What is asked | Your job is to retype all of the data word for word, leaving every image out.

Lines of data:
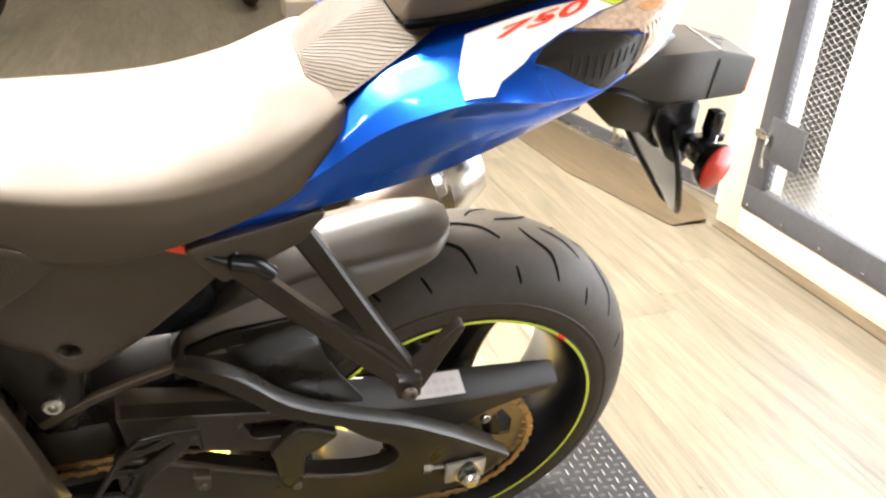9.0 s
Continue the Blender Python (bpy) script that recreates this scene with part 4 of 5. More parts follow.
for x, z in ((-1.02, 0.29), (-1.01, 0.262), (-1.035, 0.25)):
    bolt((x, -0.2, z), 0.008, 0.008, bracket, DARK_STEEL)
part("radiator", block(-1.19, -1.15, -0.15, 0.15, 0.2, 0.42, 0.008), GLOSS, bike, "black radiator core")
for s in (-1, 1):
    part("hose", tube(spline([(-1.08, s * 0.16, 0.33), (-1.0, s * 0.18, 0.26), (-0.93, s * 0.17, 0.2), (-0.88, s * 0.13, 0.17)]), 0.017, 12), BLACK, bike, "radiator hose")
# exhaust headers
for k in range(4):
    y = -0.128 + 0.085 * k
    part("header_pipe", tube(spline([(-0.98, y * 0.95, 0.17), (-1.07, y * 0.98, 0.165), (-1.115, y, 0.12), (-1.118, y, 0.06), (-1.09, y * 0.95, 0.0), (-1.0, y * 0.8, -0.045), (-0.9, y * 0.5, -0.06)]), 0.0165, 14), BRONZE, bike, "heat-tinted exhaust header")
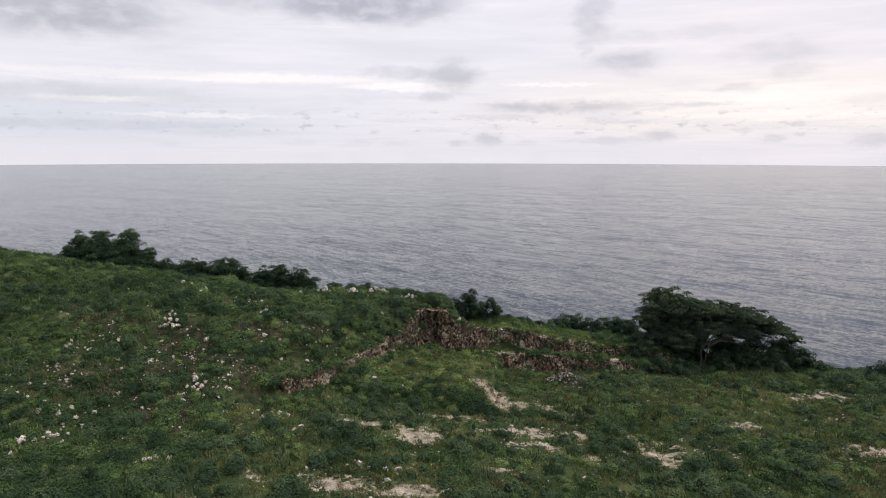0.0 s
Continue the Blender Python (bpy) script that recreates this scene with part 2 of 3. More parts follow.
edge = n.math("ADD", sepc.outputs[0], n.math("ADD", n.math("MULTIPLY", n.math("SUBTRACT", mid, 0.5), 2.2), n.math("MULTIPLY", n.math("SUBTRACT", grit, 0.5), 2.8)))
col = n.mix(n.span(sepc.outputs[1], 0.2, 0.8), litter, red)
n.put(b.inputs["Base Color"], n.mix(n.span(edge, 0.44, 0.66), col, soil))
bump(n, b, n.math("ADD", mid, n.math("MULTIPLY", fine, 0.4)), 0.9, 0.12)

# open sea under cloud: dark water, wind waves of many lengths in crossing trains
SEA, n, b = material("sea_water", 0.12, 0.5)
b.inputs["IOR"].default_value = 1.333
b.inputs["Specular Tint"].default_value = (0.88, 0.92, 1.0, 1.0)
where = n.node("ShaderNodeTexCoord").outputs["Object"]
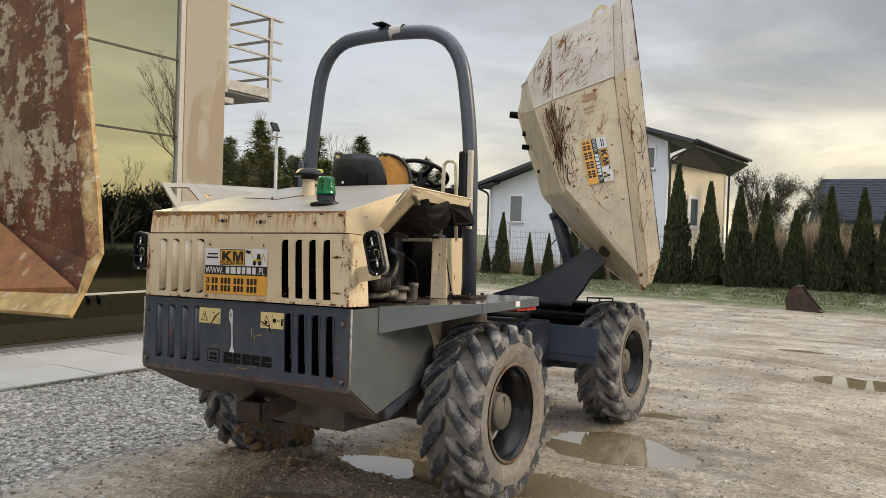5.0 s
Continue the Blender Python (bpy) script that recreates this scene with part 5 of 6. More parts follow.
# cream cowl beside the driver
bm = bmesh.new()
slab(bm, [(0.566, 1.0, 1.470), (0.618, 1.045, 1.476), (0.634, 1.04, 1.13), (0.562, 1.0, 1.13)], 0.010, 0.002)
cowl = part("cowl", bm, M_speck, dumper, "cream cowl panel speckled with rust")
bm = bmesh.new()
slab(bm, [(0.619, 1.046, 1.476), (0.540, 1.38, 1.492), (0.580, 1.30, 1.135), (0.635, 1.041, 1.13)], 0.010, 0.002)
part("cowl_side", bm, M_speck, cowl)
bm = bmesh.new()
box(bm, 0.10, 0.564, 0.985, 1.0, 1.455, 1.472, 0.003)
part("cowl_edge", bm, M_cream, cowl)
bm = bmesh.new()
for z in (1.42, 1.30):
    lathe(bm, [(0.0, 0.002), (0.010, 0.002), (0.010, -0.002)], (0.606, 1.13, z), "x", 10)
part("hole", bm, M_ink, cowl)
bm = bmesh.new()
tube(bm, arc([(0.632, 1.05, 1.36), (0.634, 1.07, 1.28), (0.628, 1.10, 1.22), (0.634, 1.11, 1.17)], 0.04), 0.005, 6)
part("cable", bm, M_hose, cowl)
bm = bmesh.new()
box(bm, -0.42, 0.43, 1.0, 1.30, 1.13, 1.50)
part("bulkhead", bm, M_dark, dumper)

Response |
9.0 s
Continue the Blender Python (bpy) script that recreates this scene with part 4 of 5. More parts follow.
for x, z in ((-1.02, 0.29), (-1.01, 0.262), (-1.035, 0.25)):
    bolt((x, -0.2, z), 0.008, 0.008, bracket, DARK_STEEL)
part("radiator", block(-1.19, -1.15, -0.15, 0.15, 0.2, 0.42, 0.008), GLOSS, bike, "black radiator core")
for s in (-1, 1):
    part("hose", tube(spline([(-1.08, s * 0.16, 0.33), (-1.0, s * 0.18, 0.26), (-0.93, s * 0.17, 0.2), (-0.88, s * 0.13, 0.17)]), 0.017, 12), BLACK, bike, "radiator hose")
# exhaust headers
for k in range(4):
    y = -0.128 + 0.085 * k
    part("header_pipe", tube(spline([(-0.98, y * 0.95, 0.17), (-1.07, y * 0.98, 0.165), (-1.115, y, 0.12), (-1.118, y, 0.06), (-1.09, y * 0.95, 0.0), (-1.0, y * 0.8, -0.045), (-0.9, y * 0.5, -0.06)]), 0.0165, 14), BRONZE, bike, "heat-tinted exhaust header")
0.0 s
Continue the Blender Python (bpy) script that recreates this scene with part 2 of 3. More parts follow.
edge = n.math("ADD", sepc.outputs[0], n.math("ADD", n.math("MULTIPLY", n.math("SUBTRACT", mid, 0.5), 2.2), n.math("MULTIPLY", n.math("SUBTRACT", grit, 0.5), 2.8)))
col = n.mix(n.span(sepc.outputs[1], 0.2, 0.8), litter, red)
n.put(b.inputs["Base Color"], n.mix(n.span(edge, 0.44, 0.66), col, soil))
bump(n, b, n.math("ADD", mid, n.math("MULTIPLY", fine, 0.4)), 0.9, 0.12)

# open sea under cloud: dark water, wind waves of many lengths in crossing trains
SEA, n, b = material("sea_water", 0.12, 0.5)
b.inputs["IOR"].default_value = 1.333
b.inputs["Specular Tint"].default_value = (0.88, 0.92, 1.0, 1.0)
where = n.node("ShaderNodeTexCoord").outputs["Object"]
5.0 s
Continue the Blender Python (bpy) script that recreates this scene with part 5 of 6. More parts follow.
# cream cowl beside the driver
bm = bmesh.new()
slab(bm, [(0.566, 1.0, 1.470), (0.618, 1.045, 1.476), (0.634, 1.04, 1.13), (0.562, 1.0, 1.13)], 0.010, 0.002)
cowl = part("cowl", bm, M_speck, dumper, "cream cowl panel speckled with rust")
bm = bmesh.new()
slab(bm, [(0.619, 1.046, 1.476), (0.540, 1.38, 1.492), (0.580, 1.30, 1.135), (0.635, 1.041, 1.13)], 0.010, 0.002)
part("cowl_side", bm, M_speck, cowl)
bm = bmesh.new()
box(bm, 0.10, 0.564, 0.985, 1.0, 1.455, 1.472, 0.003)
part("cowl_edge", bm, M_cream, cowl)
bm = bmesh.new()
for z in (1.42, 1.30):
    lathe(bm, [(0.0, 0.002), (0.010, 0.002), (0.010, -0.002)], (0.606, 1.13, z), "x", 10)
part("hole", bm, M_ink, cowl)
bm = bmesh.new()
tube(bm, arc([(0.632, 1.05, 1.36), (0.634, 1.07, 1.28), (0.628, 1.10, 1.22), (0.634, 1.11, 1.17)], 0.04), 0.005, 6)
part("cable", bm, M_hose, cowl)
bm = bmesh.new()
box(bm, -0.42, 0.43, 1.0, 1.30, 1.13, 1.50)
part("bulkhead", bm, M_dark, dumper)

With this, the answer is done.